## GIVEN PROBLEM
From the entries below, copy exactly the lines from the one that contains "More parts follow." through the one that contains "return Vector((1.079 - 0.115", both included, and only those.

## GIVEN RECORDS
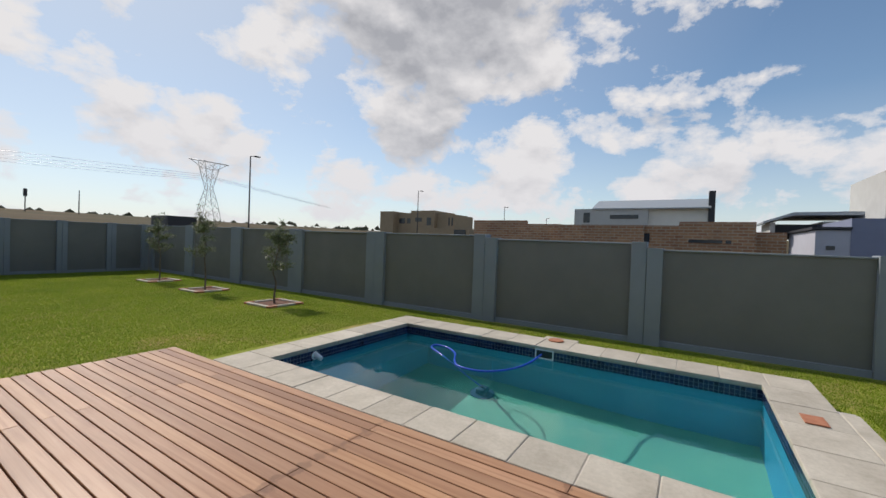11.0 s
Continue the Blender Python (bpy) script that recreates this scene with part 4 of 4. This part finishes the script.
# ---- trees ----
def olive_tree(x, y, height, spread, seed, label):
    r = random.Random(seed)
    ob = thing("olive_tree", (x, y, GZ), label, "tree", "young olive trees")
    trunk = [(x + r.uniform(-0.015, 0.015) * i, y + r.uniform(-0.015, 0.015) * i, GZ + height * 0.8 * i / 6) for i in range(7)]
    part("trunk", rod(smooth(trunk, 3), list(np.linspace(0.028, 0.008, 19)), 8), BARK, ob)
    limbs, tips = [], []
    for i in range(18):
        k = r.uniform(3.0, 6)
        a, b = Vector(trunk[int(k)]), Vector(trunk[min(int(k) + 1, 6)])
        s = a.lerp(b, k % 1)
        ang, up = r.uniform(0, 6.28), r.uniform(0.1, 0.9)
        ln = spread * r.uniform(0.5, 1.1) * (1.15 - 0.08 * k)
        e = s + Vector((math.cos(ang), math.sin(ang), up)) * ln
        mid = s.lerp(e, 0.5) + Vector((r.uniform(-0.03, 0.03), r.uniform(-0.03, 0.03), 0.05))
        limbs.append(rod([s, mid, e], [0.009, 0.006, 0.003], 5))
        tips += [mid.lerp(e, t) for t in (0.0, 0.25, 0.5, 0.75, 1.0)] + [s.lerp(mid, 0.7)]
    top = Vector(trunk[-1])
    for i in range(4):
        e = top + Vector((r.uniform(-0.14, 0.14), r.uniform(-0.14, 0.14), height * r.uniform(0.1, 0.26)))
        limbs.append(rod([top, e], [0.006, 0.002], 5))
        tips += [top.lerp(e, t) for t in (0.3, 0.6, 1.0)]
    part("limbs", join(*limbs), BARK, ob)
    vs, fs = [], []
    for c in tips:
        for i in range(r.randint(14, 26)):
            p = c + Vector((r.gauss(0, 0.05), r.gauss(0, 0.05), r.gauss(0, 0.045)))
            d = Vector((r.gauss(0, 1), r.gauss(0, 1), r.gauss(0.2, 0.8))).normalized()
            n = d.orthogonal().normalized()
            n.rotate(Matrix.Rotation(r.uniform(0, 6.28), 3, d))
            ln, w = r.uniform(0.024, 0.042), r.uniform(0.008, 0.013)
            k = len(vs)
            vs += [p - d * ln, p + n * w, p + d * ln, p - n * w]
            fs.append((k, k + 1, k + 2, k + 3))
    me = bpy.data.meshes.new("crown")
    me.from_pydata([tuple(v) for v in vs], [], fs)
    me.materials.append(LEAF)
    hold(tagged(new("crown", me), "sparse grey-green leaves"), ob)
    bed = thing("tree_bed", (x, y, GZ), "square planting bed edged with pale bricks and filled with bark", "plant bed", "tree planting beds")
    part("mulch", boxes((x - 0.38, x + 0.38, y - 0.38, y + 0.38, GZ - 0.01, GZ + 0.02)), MULCH, bed, "red-brown bark mulch")
    for j in range(4):
        a = -0.48 + j * 0.24
        for y0 in (-0.48, 0.385):
            part("edging_brick", boxes((x + a, x + a + 0.233, y + y0, y + y0 + 0.095, GZ, GZ + 0.05), bevel=0.006), COPING if j % 3 else TERRA, bed)
    for j in range(3):
        a = -0.382 + j * 0.256
        for x0 in (-0.48, 0.385):
            part("edging_brick", boxes((x + x0, x + x0 + 0.095, y + a, y + a + 0.25, GZ, GZ + 0.05), bevel=0.006), COPING, bed)


olive_tree(10.95, 9.1, 1.95, 0.42, 3, "young olive tree with a slim trunk and sparse crown")
olive_tree(11.05, 12.45, 2.3, 0.5, 11, "young olive tree with tall wispy shoots")
olive_tree(11.2, 15.6, 2.2, 0.48, 23, "young olive tree near the end of the lawn")


# ---- the neighbourhood ----
def house(name, at, label, walls, windows=(), roofs=(), category="house"):
    ob = thing(name, at, label, category)
    for mat, *spans in walls:
        for s in spans:
            part("wall", boxes(s), mat, ob)
    for s in windows:
        part("window", boxes(s), DARKWIN, ob, "dark window opening")
    for mat, bm in roofs:
        part("roof", bm, mat, ob)
    return ob


house("tan_house", (73, 48, 0.5), "two-storey tan plastered house with flat roofs", [
    (TAN, (70, 78, 53.9, 57.5, 0.3, 7.35), (71.5, 79, 49.4, 53.9, 0.3, 7.1), (70, 78, 43.7, 49.4, 0.3, 7.4), (71, 79, 41.2, 43.7, 0.3, 6.9), (70.5, 78, 39.4, 41.2, 0.3, 6.6), (69, 78, 35.2, 46.0, 0.3, 3.9))],
    [(71.44, 71.5, 52.0, 53.4, 4.9, 6.0), (71.44, 71.5, 50.0, 51.4, 4.9, 6.0), (69.94, 70, 46.6, 48.2, 5.2, 6.0), (69.94, 70, 44.4, 45.4, 4.5, 6.0), (70.44, 70.5, 39.7, 40.0, 4.5, 6.0), (70.44, 70.5, 40.4, 40.7, 4.5, 6.0), (68.94, 69, 36, 38.5, 2.7, 3.7)])
house("brick_house", (33, 6, 0), "unfinished face-brick house without a roof", [
    (BRICK, (32, 32.3, 10.7, 14.87, -0.3, 3.06), (32.0, 32.3, 8.3, 10.7, -0.3, 2.82), (31.6, 32.3, 3.2, 8.3, -0.3, 2.77), (32.0, 32.3, 1.4, 3.2, -0.3, 2.78), (31.9, 32.3, -2.16, 1.4, -0.3, 3.0), (32.3, 40, 14.57, 14.87, -0.3, 3.06), (32.3, 40, -2.16, -1.9, -0.3, 3.0), (33, 40, -3.6, -2.16, -0.3, 2.5))],
    [(31.94, 32, 2.9, 3.35, 1.75, 2.3), (31.84, 31.9, -0.7, 0.9, 1.8, 1.98), (31.84, 31.9, -1.1, -0.85, 1.78, 1.98)])
house("grey_roof_house", (63, 6, 0.3), "pale plastered house with a metal roof and a black chimney", [
    (PALE, (60, 68, 5.5, 14.4, 0.3, 6.4)), (WHITE_EXT, (60.6, 68, -0.7, 5.5, 0.3, 6.6)), (DARK, (60.3, 61.5, -1.3, -0.65, 0.3, 8.35))],
    [(59.94, 60, 6.6, 9.9, 5.1, 5.6), (59.94, 60, 12.4, 13.2, 4.6, 5.9)],
    [(ROOF, prism([(59.8, 6.45), (64, 7.85), (64, 7.7), (59.8, 6.3)], 1, -0.9, 12.1)), (ROOF, prism([(64, 7.85), (68.5, 6.4), (68.5, 6.25), (64, 7.7)], 1, -0.9, 12.1))])
house("white_house", (42, -17, 0), "large blue-grey modern house with a tall dark window", [
    (BLUEGREY, (40, 48, -26, -11.75, 2.55, 7.87), (39.3, 40, -16.6, -11.0, 2.75, 4.25)), (BLUE, (40.5, 48, -26, -11.9, -0.3, 2.55)), (PALE, (41, 48, -11.75, -9.5, -0.3, 6.9))],
    [(39.93, 40, -17.85, -16.8, 2.56, 5.9), (40.43, 40.5, -18.0, -16.7, -0.2, 2.5), (39.93, 40, -13.4, -13.1, 5.8, 6.1), (39.93, 40, -12.5, -12.2, 5.2, 5.5), (39.93, 40, -21.8, -21.5, 5.8, 6.1), (39.93, 40, -22.2, -21.9, 4.5, 4.8),
     (39.23, 39.3, -14.5, -11.5, 4.0, 4.25), (39.23, 39.3, -16.4, -13.75, 3.0, 3.22), (40.43, 40.5, -23.5, -19.2, 1.5, 1.85)])
house("blue_house", (39, -8, 0), "low slate-blue plastered house", [(BLUE, (38, 46, -10.8, -7.28, -0.3, 3.62)), (BLUEGREY, (38.05, 46, -7.28, -5.7, -0.3, 2.9))],
      [(37.94, 38, -10.3, -10.0, 1.75, 2.05), (37.99, 38.05, -6.6, -6.2, 1.7, 1.95)], [(DARK, boxes((37.9, 46, -7.3, -5.5, 2.95, 3.1)))])
house("carport_house", (47, -7, 0), "low house with a pale metal roof and a dark carport", [(PALE, (45.2, 50, -10.9, -7.5, -0.3, 3.9), (45.2, 50, -4.7, -4.4, -0.3, 3.8)), (DARK, (46, 50, -7.5, -4.7, 2.6, 3.7))],
      [], [(ROOF, prism([(-3.9, 3.85), (-5.7, 4.55), (-10.9, 4.6), (-10.9, 4.35), (-5.7, 4.3), (-3.9, 3.7)], 0, 44.6, 51))])
house("white_shed", (9, 62, 0.2), "long low shed with a bright white roof", [(PALE, (6.1, 11.4, 60, 66, 0, 2.25))], [], [(WHITE_EXT, prism([(59.6, 2.3), (63, 3.2), (66.4, 2.3), (66.4, 2.2), (63, 3.1), (59.6, 2.2)], 0, 5.9, 11.9))], "shed")
house("water_tank", (15.5, 24.5, -0.3), "dark rectangular site container behind the garden wall", [(DARK, (15.25, 16.75, 24.6, 26.5, -0.3, 2.2))], [], [], "container")


def street_lamp(x, y, h, arm, label):
    ob = thing("street_lamp", (x, y, GZ), label, "street lamp", "street lamps")
    part("pole", rod([(x, y, GZ), (x, y, h)], [0.07, 0.045], 8), DARK, ob)
    part("arm", rod([(x, y, h), (x + arm * 0.6, y - 0.2, h + 0.04)], 0.03, 6), DARK, ob)
    part("lantern", boxes((x + arm * 0.6 - 0.1, x + arm * 0.6 + 0.35, y - 0.3, y - 0.1, h - 0.02, h + 0.06), bevel=0.01), DARK, ob)


street_lamp(23.2, 29.95, 7.4, 0.5, "tall dark street lamp beyond the garden wall")
street_lamp(45.0, 29.6, 7.5, 0.6, "tall dark street lamp along the street")
street_lamp(60.0, 24.6, 6.8, 0.6, "tall dark street lamp far down the street")
street_lamp(75.0, 23.0, 6.2, 0.6, "tall dark street lamp far down the street")
street_lamp(90, 60, 9.0, 0.6, "thin street lamp far off")


def pylon(x, y, h, base, label):
    ob = thing("power_pylon", (x, y, 2.0), label, "pylon")
    bars = []

    def w(z):
        return base * (1 - 0.78 * min(z / (h * 0.62), 1)) if z < h * 0.62 else base * 0.22 + (z - h * 0.62) / (h * 0.38) * base * 0.42

    zs = [0, h * 0.16, h * 0.31, h * 0.45, h * 0.55, h * 0.62, h * 0.75, h * 0.88, h]
    corner = lambda z, i: (x + w(z) * (0.5 if i in (0, 1) else -0.5), y + min(w(z), base * 0.5) * (0.5 if i in (0, 3) else -0.5), 2.0 + z)
    for a, b in zip(zs, zs[1:]):
        for i in range(4):
            bars.append(rod([corner(a, i), corner(b, i)], 0.075, 4, False))
            bars.append(rod([corner(a, i), corner(b, (i + 1) % 4)], 0.045, 4, False))
            bars.append(rod([corner(a, (i + 1) % 4), corner(b, i)], 0.045, 4, False))
    bars.append(rod([(x - base * 0.8, y, 2 + h), (x + base * 0.8, y, 2 + h)], 0.14, 4))
    bars.append(rod([(x - base * 0.75, y, 2 + h), (x - base * 0.3, y, 2 + h * 0.9), (x + base * 0.3, y, 2 + h * 0.9), (x + base * 0.75, y, 2 + h)], 0.09, 4))
    part("lattice", join(*bars), GALV, ob)


pylon(71.5, 129.3, 21.5, 7.5, "tall galvanised lattice power pylon across the veld")
line = thing("power_lines", (71.5, 129.3, 23), "thin sagging overhead power lines", "power line")
for dx, sag in ((-5, 3.2), (-1.5, 3.9), (2, 4.4), (5, 5.0)):
    pts = [(71.5 + dx - 300 * t, 129.3 + dx, 18.6 - 4 * sag * t * (1 - t)) for t in np.linspace(0, 1, 16)]
    part("cable", rod(pts, 0.035, 4, False), GALV, line)
    pts = [(71.5 + dx + 130 * t, 129.3 + 90 * t + dx, 18.8 + 3.6 * t) for t in np.linspace(0, 1, 6)]
    part("cable", rod(pts, 0.03, 4, False), GALV, line)


def mast(x, y, h, head, label):
    ob = thing("radio_mast", (x, y, 3.0), label, "mast", "far masts")
    part("pole", rod([(x, y, 3.0), (x, y, h)], [0.12, 0.08], 6), DARK, ob)
    if head:
        part("antenna", boxes((x - 0.28, x + 0.28, y - 0.3, y + 0.3, h - 1.6, h), bevel=0.05), DARK, ob, "dark cluster of antennas")


mast(29.3, 120, 9.3, True, "thin dark radio mast far across the veld")
mast(38.0, 120, 10.0, False, "thin dark pole far across the veld")
r = random.Random(5)
verts, faces = [], []
for i in range(420):
    a = r.uniform(-0.6, 1.75)
    d = r.uniform(150, 420)
    cx, cy = 6 + d * math.sin(a), d * math.cos(a)
    s, hgt = r.uniform(2, 9), r.uniform(0.1, 1.0)
    for k in range(8):
        p = Vector((cx + r.gauss(0, s), cy + r.gauss(0, s), 5.4 + r.uniform(0, hgt)))
        n0 = len(verts)
        verts += [(p.x - 1.6, p.y, p.z - 0.5), (p.x + 1.6, p.y + 0.3, p.z - 0.5), (p.x + r.uniform(-0.4, 0.4), p.y, p.z + 0.7)]
        faces.append((n0, n0 + 1, n0 + 2))
me = bpy.data.meshes.new("far_bushes")
me.from_pydata(verts, [], faces)
me.materials.append(FARBUSH)
tagged(new("far_bushes", me), "dark green bushes along the far veld", "bushes", kind="stuff")

# ---- floor tiles ----
tiles = bpy.data.objects["floor"]
tile_sizes = {}
for rx0, rx1, ry0, ry1 in ((-3.06, 3.42, -0.13, 10.0), (3.42, 4.45, -0.13, 3.0), (3.42, 4.208, 6.215, 10.0)):
    for i in range(13):
        for j in range(10):
            x0, y0 = -3.06 + 0.6 * i, -0.13 + 1.2 * j - (0.6 if i % 2 else 0.0)
            a, b, c, d = max(x0, rx0), min(x0 + 0.6, rx1), max(y0, ry0), min(y0 + 1.2, ry1)
            if b - a < 0.02 or d - c < 0.02:
                continue
            key = (round(b - a, 3), round(d - c, 3))
            if key not in tile_sizes:
                tile_sizes[key] = mesh_of("tile", boxes((0.0012, key[0] - 0.0012, 0.0012, key[1] - 0.0012, -0.011, 0), bevel=0.0008))
                tile_sizes[key].materials.append(TILE)
            ob = new("tile", tile_sizes[key])
            ob.location = (a, c, 0)
            ob.parent = tiles
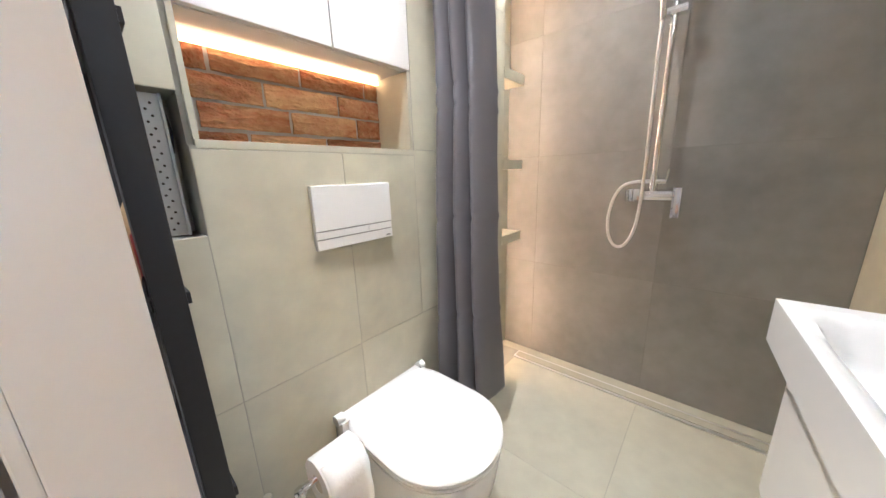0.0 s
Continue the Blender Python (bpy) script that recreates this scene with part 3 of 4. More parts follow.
part("bowl", basin(), M_CERAMIC, sink, smooth=True)
part("drain", turned([(0.001, 0), (0.021, 0), (0.023, 0.004), (0.001, 0.006)], (0.963, -0.95, 0.8195), 24), M_CHROME, sink, smooth=True)
part("overflow", turned([(0.001, 0), (0.011, 0), (0.011, 0.004), (0.001, 0.004)], (1.036, -0.905, 0.85), 16, "X"), M_CHROME, sink)
tap = thing("basin_mixer", (1.10, -0.90, 0.875), "chrome single-lever basin mixer tap", "tap")
def spout(k):
    """The swan line of the spout, from the base (0) to the mouth (1)."""
    if k < 0.35:
        q = k / 0.35
        return Vector((1.083 - 0.004 * q, -0.90, 0.872 + 0.055 * q))
    q = (k - 0.35) / 0.65
    return Vector((1.079 - 0.115 * math.sin(q * math.pi / 2) ** 1.25, -0.90, 0.927 + 0.056 * math.sin(min(1, q * 1.35) * math.pi / 2) - 0.012 * max(0, q - 0.74) / 0.26))


ks = [i / 18 for i in range(19)]
part("body", tube([spout(k) for k in ks], [0.0225 - 0.0115 * k ** 0.8 for k in ks], 20), M_CHROME, tap, smooth=True)
part("base_ring", turned([(0.001, 0), (0.027, 0), (0.027, 0.004), (0.023, 0.007), (0.001, 0.007)], (1.083, -0.90, 0.872), 28), M_CHROME, tap, smooth=True)
part("spout_nozzle", rod((0.971, -0.90, 0.970), (0.969, -0.90, 0.956), 0.0105), M_CHROME, tap, smooth=True)
part("cartridge", rod((1.083, -0.90, 0.925), (1.089, -0.90, 0.988), 0.0195, 0.0205), M_CHROME, tap, smooth=True)
# near-black ring painted for the shaded gap below the lever
part("dark_collar", rod((1.089, -0.90, 0.988), (1.0895, -0.90, 0.994), 0.019), M_DARK, tap)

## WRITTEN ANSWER
Continue the Blender Python (bpy) script that recreates this scene with part 3 of 4. More parts follow.
part("bowl", basin(), M_CERAMIC, sink, smooth=True)
part("drain", turned([(0.001, 0), (0.021, 0), (0.023, 0.004), (0.001, 0.006)], (0.963, -0.95, 0.8195), 24), M_CHROME, sink, smooth=True)
part("overflow", turned([(0.001, 0), (0.011, 0), (0.011, 0.004), (0.001, 0.004)], (1.036, -0.905, 0.85), 16, "X"), M_CHROME, sink)
tap = thing("basin_mixer", (1.10, -0.90, 0.875), "chrome single-lever basin mixer tap", "tap")
def spout(k):
    """The swan line of the spout, from the base (0) to the mouth (1)."""
    if k < 0.35:
        q = k / 0.35
        return Vector((1.083 - 0.004 * q, -0.90, 0.872 + 0.055 * q))
    q = (k - 0.35) / 0.65
    return Vector((1.079 - 0.115 * math.sin(q * math.pi / 2) ** 1.25, -0.90, 0.927 + 0.056 * math.sin(min(1, q * 1.35) * math.pi / 2) - 0.012 * max(0, q - 0.74) / 0.26))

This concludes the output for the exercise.